The first questions asks to slice the first five letters of last_name, so I try

first_name = "Rodrigo"
last_name = "Villanueva"

new_account = last_name[:4]

but it says that’s wrong, then I look at the hint and it shows new account = last_name[:5].
With what we already learned with index, the first five letters wouldn’t supposed to be from index 0 to index 4 ??
I mean we have 0, 1, 2, 3, 4, that’s first five letters from the string.
Or there’s something I’m missing I don’t know

list slicing has the following syntax:

list[start:stop]

the stop value is not included (its lesser then the stop value, not lesser then or equal too)

which is why we need 5 as stop value, this will give us the elements from indexes 0, 1, 2, 3 and 4

Screenshot 2023-08-02 at 4.33.14 PM
I think this is a horrible way to show how indices work. this would be better if the index number were underneath the letters not before or after. I’m very familiar with how indices work and this completely threw it off for me.

I think the course authors chose to do this to capture the behavior of Python’s slice in as much as that the element at the start index is included in the slice, but the element at the end index is excluded. If the topic under discussion wasn’t slicing but just indexing in general, then the index number should definitely be directly underneath the characters.

Would that not make them labels? The illustration displays them as, boundaries which truth be known is how I glommed onto the concept early on, learning about zero-indexed and unity-indexed linear data structures.

In the above figure, 0 is the left-most boundary, and 9 is the right-most boundary. It might not be accessible (by index) since it is what we OG call, the first non-existent byte, and therefore an EOF.

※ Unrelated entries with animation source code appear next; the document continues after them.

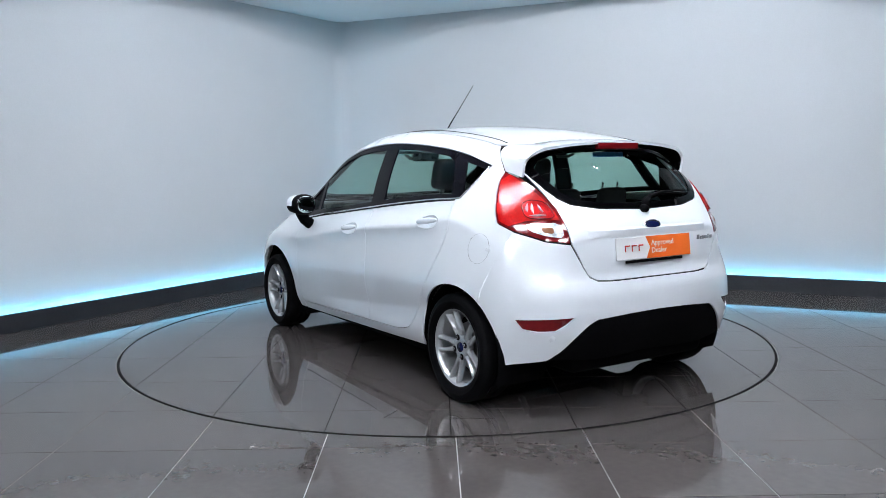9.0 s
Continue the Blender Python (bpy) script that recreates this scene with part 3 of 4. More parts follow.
def car_shell():
    P = M["paint"]
    C = CAR
    belt_f = [(.70, .872), (.50, .897), (.146, .935), (-.206, .974)]
    door = panel_mesh("front_door", [(.812, .857)] + belt_f + [tuple(q) for q in DOOR_F] + SILL_F[1:], "side", P, lines=FOLDS, holes=[grip_outline(*GRIPS[0])], gap=.0018)
    doors = both("front_door", door, C)
    rear = panel_mesh("rear_door", [(-.262, .978), (-.558, 1.011), (-.909, 1.043)] + [tuple(q) for q in REAR_EDGE] + [tuple(q) for q in reversed(DOOR_F[1:-1])], "side", P, lines=FOLDS, holes=[grip_outline(*GRIPS[1])], gap=.0018)
    rdoors = both("rear_door", rear, C)
    wing = [(1.03, .870), (1.12, .866), (1.213, .853), (1.295, .838), (1.399, .783), (1.525, .728), (1.478, .668), (1.435, .615)]
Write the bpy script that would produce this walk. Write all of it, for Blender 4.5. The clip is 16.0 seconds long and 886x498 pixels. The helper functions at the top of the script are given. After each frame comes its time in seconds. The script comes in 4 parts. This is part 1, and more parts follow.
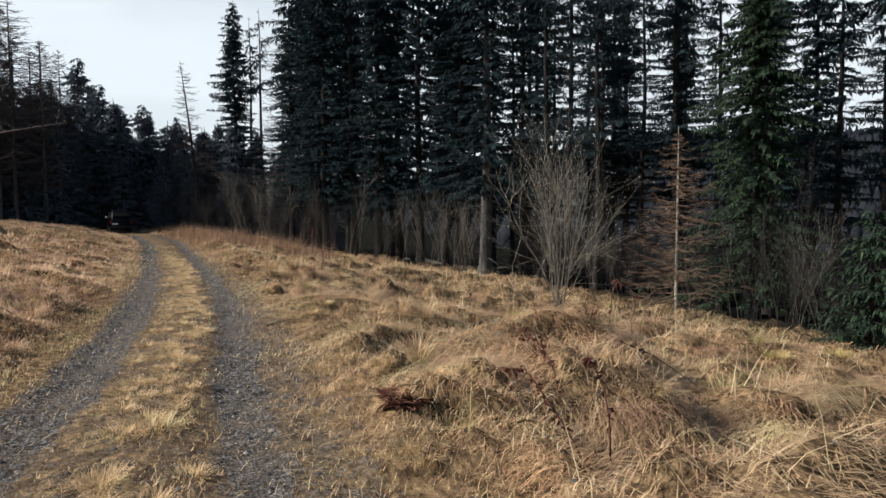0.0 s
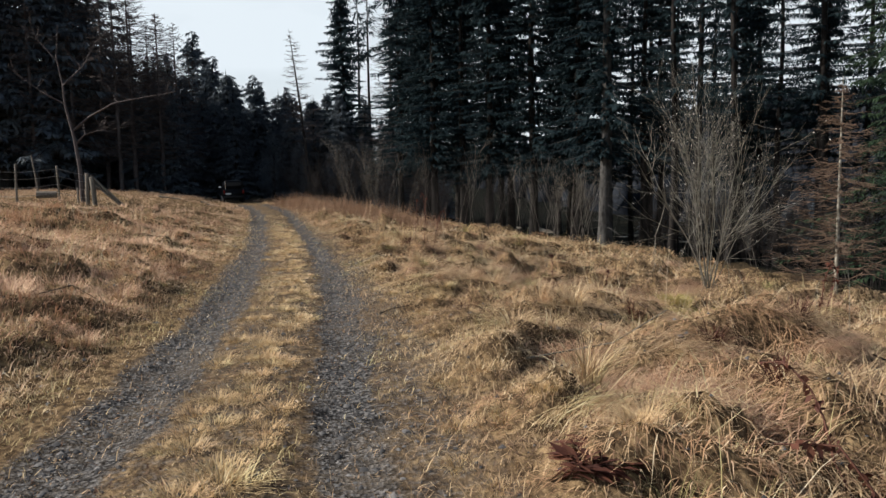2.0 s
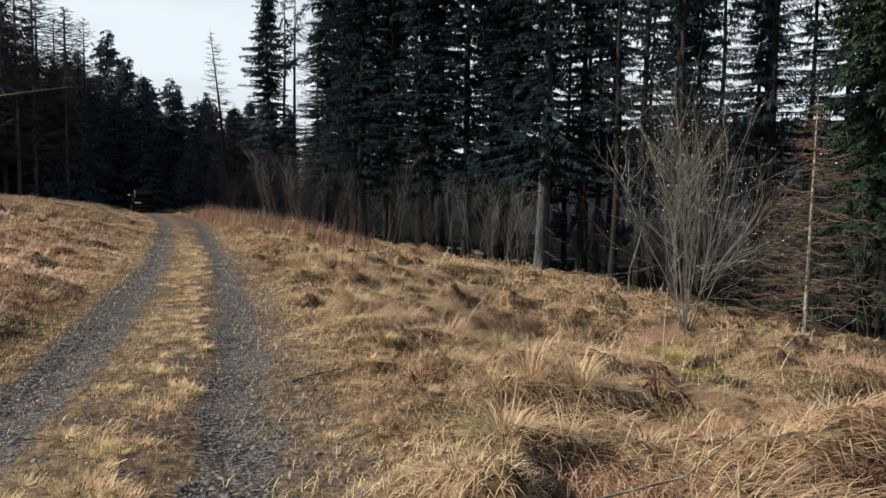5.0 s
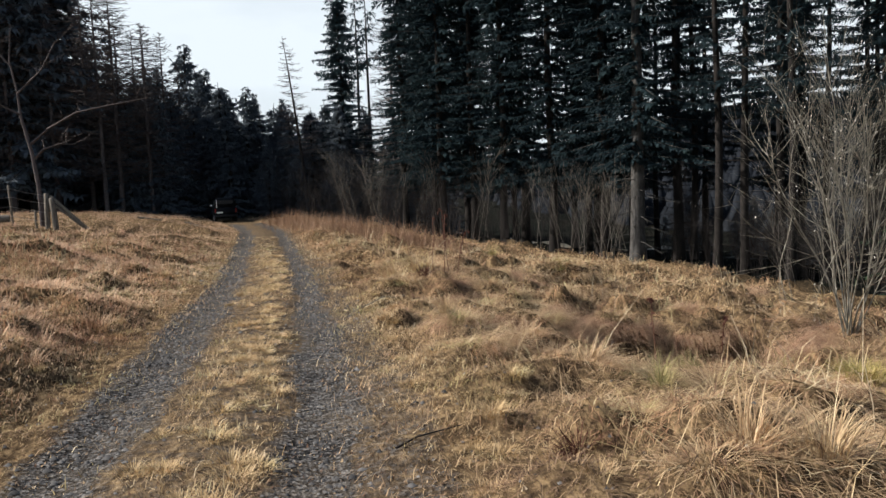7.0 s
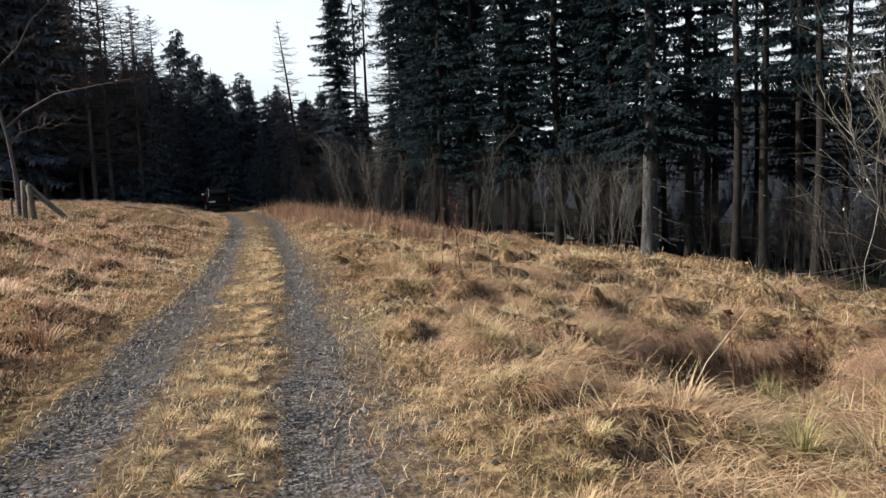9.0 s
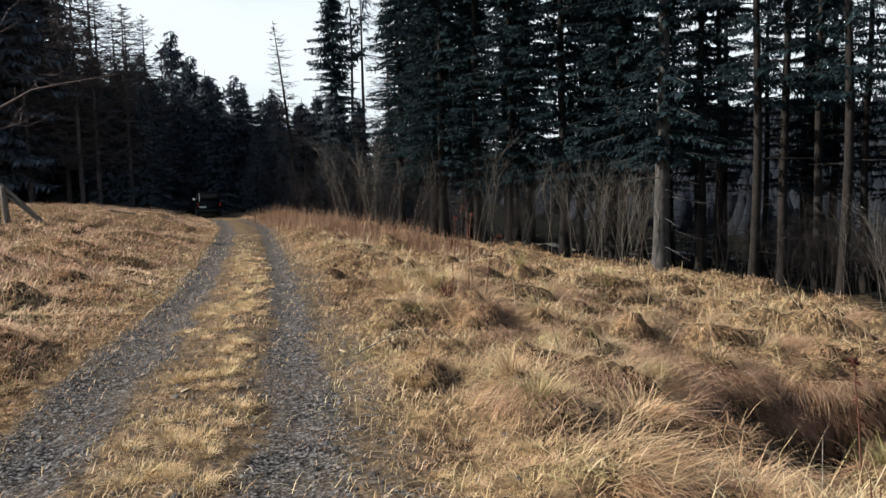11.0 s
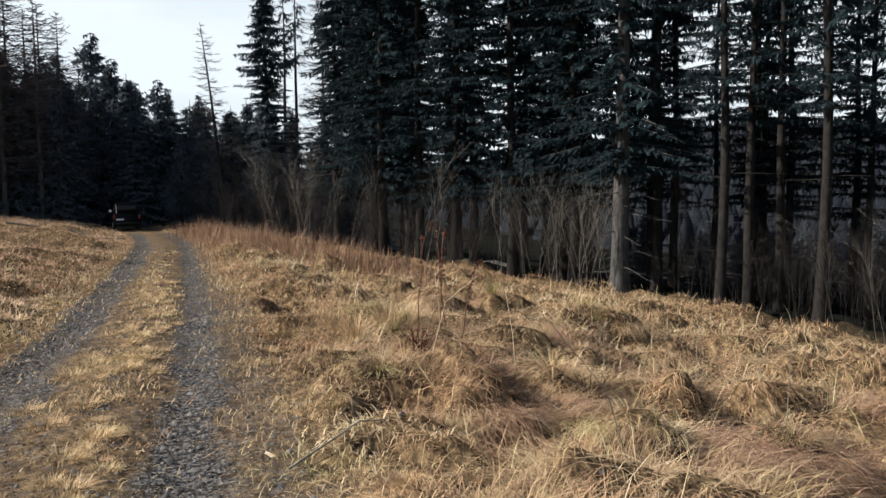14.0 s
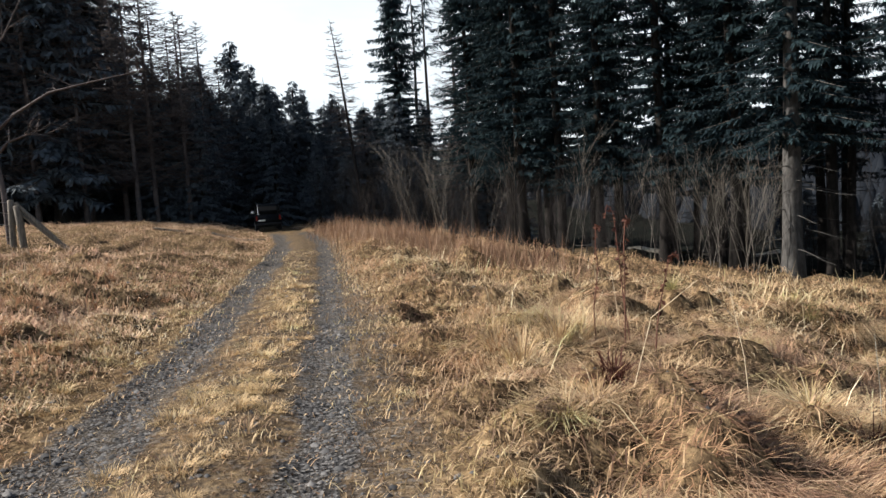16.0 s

We can make an index a label but we need to convert to an dict to do that. That is what we use enumeration for. Now the index is a label, but we know it as a key. This would be a convenient case for unity-indexing (starts with 1). The correlation between lists and dictionaries is purely a dichotomy, of sorts.

Bottom line, we have the freedom to use indices, or keys while still maintaining a linear data structure.

>>> def enumerator(n):
...     return [*enumerate(range(n))]
... 
>>> enumerator(10)
[(0, 0), (1, 1), (2, 2), (3, 3), (4, 4), (5, 5), (6, 6), (7, 7), (8, 8), (9, 9)]
>>> dict(enumerator(10))
{0: 0, 1: 1, 2: 2, 3: 3, 4: 4, 5: 5, 6: 6, 7: 7, 8: 8, 9: 9}
>>> {k + 1: v for k, v in enumerator(10)}
{1: 0, 2: 1, 3: 2, 4: 3, 5: 4, 6: 5, 7: 6, 8: 7, 9: 8, 10: 9}
>>> 

Fun, fun, fun!

If you were your grandfather someone might have heard that complaint. The author has given a very good depiction of how the indexing system works. Given some thought it adds up.